BrainDynamicsUSYD / nftsim

C++ library for simulation of multiscale neural field dynamics
Apache License 2.0
30 stars 24 forks source link

Review Configf::find() and its use. #160

Open stuart-knock opened 6 years ago

stuart-knock commented 6 years ago

The member function Configf::find() can match a key that does not belong to the specified <unique> component of the Check string. Note, this issue contributed to the difficulty in resolving issue #101.

Based on the description in the member function, Configf::find() should probably be modified to not search past the end of the line containing <unique>, but this needs to be reviewed.


NOTE: The fix in #163 obscures one issue related to Configf::find().

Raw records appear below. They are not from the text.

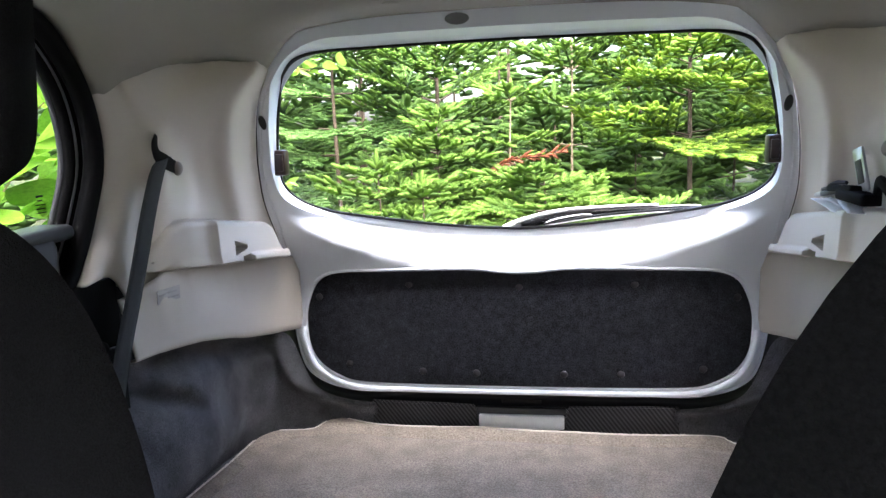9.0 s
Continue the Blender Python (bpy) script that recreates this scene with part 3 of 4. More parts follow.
def build_mat():
    mat = thing("cargo_mat", "taupe cut-pile cargo mat with pale edge on the load floor", "floor mat", at=(0, 1.15, .618))
    n = 520
    loop = spline(MAT_EDGE, n, closed=True)
    mid = np.array([0, 1.15])

    def height(xy, s):
        h = np.array([.006 * noise.noise((x * 3.1, y * 3.1, 0)) + .0015 * noise.noise((x * 11, y * 11, 4)) for x, y in xy])
        front = np.clip((.90 - xy[:, 1]) / .05, 0, 1)
        curl = np.clip((xy[:, 1] - 1.405) / .055, 0, 1) ** 2 * np.interp(xy[:, 0], [-.50, -.45, -.42, -.33, .10, .25, .40, .45], [0, .9, 1.3, 1, 1, .9, .4, 0])
        return .627 + h * (.6 + s) + .004 * front + .010 * curl
    rings = []
    for d, drop in ((0, .006), (.006, .001), (.014, .001), (.026, .002), (.036, .0035), (.041, .006), (.046, .0065), (.052, .004), (.060, .001), (.075, 0)):
        k = int(d * 330)
        base = np.mean([np.roll(loop, i, 0) for i in range(-k, k + 1)], 0)
        tan = np.roll(base, -1, 0) - np.roll(base, 1, 0)
        xy = base + np.stack([-tan[:, 1], tan[:, 0]], 1) / np.linalg.norm(tan, axis=1)[:, None] * d * .9
        rings.append(np.column_stack([xy, height(xy, 0) - drop]))
    core = np.mean([np.roll(rings[-1][:, :2], k, 0) for k in range(-22, 23)], 0)
    core = core + (mid - core) * .03
    for q in (.06, .14, .23, .33, .43, .53, .63, .73, .83, .97):
        xy = core * (1 - q) + mid * q
        rings.append(np.column_stack([xy, height(xy, q)]))
    v, f = loft(rings, closed=True)
    f.append(tuple(range((len(rings) - 1) * n, len(rings) * n)))
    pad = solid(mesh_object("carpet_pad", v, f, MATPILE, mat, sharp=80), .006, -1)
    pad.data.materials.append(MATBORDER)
    # the front part of the border takes the darker pile colour
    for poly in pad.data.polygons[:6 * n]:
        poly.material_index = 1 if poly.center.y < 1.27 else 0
    back = np.clip((loop[:, 1] - 1.04) / .1, 0, 1)
    edge = np.column_stack([loop, height(loop, 0) - .001 - .0035 * back])
    rough = .0058 - .0026 * back + .0011 * np.array([noise.noise((i * .9, 0, 7)) for i in range(n)])
    v, f = tube(edge, rough, 8, closed=True)
    mesh_object("stitched_edge", v, f, BINDING, mat, "pale beige overlocked edge")
    return mat


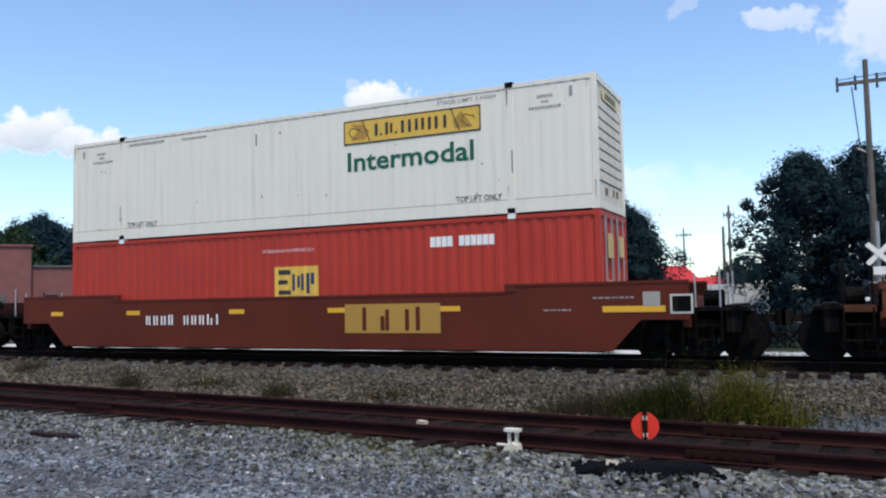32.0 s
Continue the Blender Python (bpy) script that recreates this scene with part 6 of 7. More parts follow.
for i in range(17):
    x = -3.5 - i * 0.42 + rnd.uniform(-0.2, 0.2)
    y = 7.86 + (min(0, x + 3.74)) * -0.36 + rnd.uniform(-0.12, 0.12) + (0.2 if -8 < x < -4.2 else 0)
    blades("ridge_weeds", "low olive weeds growing through the ridge of stones", 260, (x, y), (rnd.uniform(0.25, 0.5), 0.13), rnd.uniform(0.07, 0.12), M[rnd.choice(("weed_dark", "weed_dark", "weed_dry", "weed_green"))], 600 + i)
for i in range(22):
    x = 1.2 - i * 0.42 + rnd.uniform(-0.3, 0.3)
    blades("ballast_weeds", "thin olive weeds scattered over the ballast", int(240 - i * 6), (x, rnd.uniform(11.9, 15.2)), (rnd.uniform(0.4, 0.8), 0.35), rnd.uniform(0.12, 0.24), M[rnd.choice(("weed_dark", "weed_dry", "weed_dry"))], 700 + i)
rnd = random.Random(64)
for i in range(16):
    x = -2.6 - i * 0.85 + rnd.uniform(-0.3, 0.3)
    y = siding_y(x) - rnd.uniform(1.9, 3.1)
    blades("yard_weeds", "small low weeds between the yard stones", 170, (x, y), (rnd.uniform(0.2, 0.5), 0.12), rnd.uniform(0.07, 0.13), M[rnd.choice(("weed_dark", "weed_dry", "weed_dark"))], 500 + i)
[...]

In the minimal example given in #101, with one single population and one single coupling. When using Couple::Ramp, that had the key nus before #163, and Config::find() was searching for key nu, the simulation still ran without segmentation errors or any other errors. There were obvious differences in the resulting timeseries of the Propagator.phi.1, but no differences in the timeseries of Coupling.nu.1.

What this implies is that the member function Coupling::nuinit(), which uses Configf::find(), was initializing nu to some value. Whatever this value was, it was passed and used in Dendrite. Again, #163 gets rids of the numerical differences observed in the output data, but it does not get rid of variable initialization issues. See #164.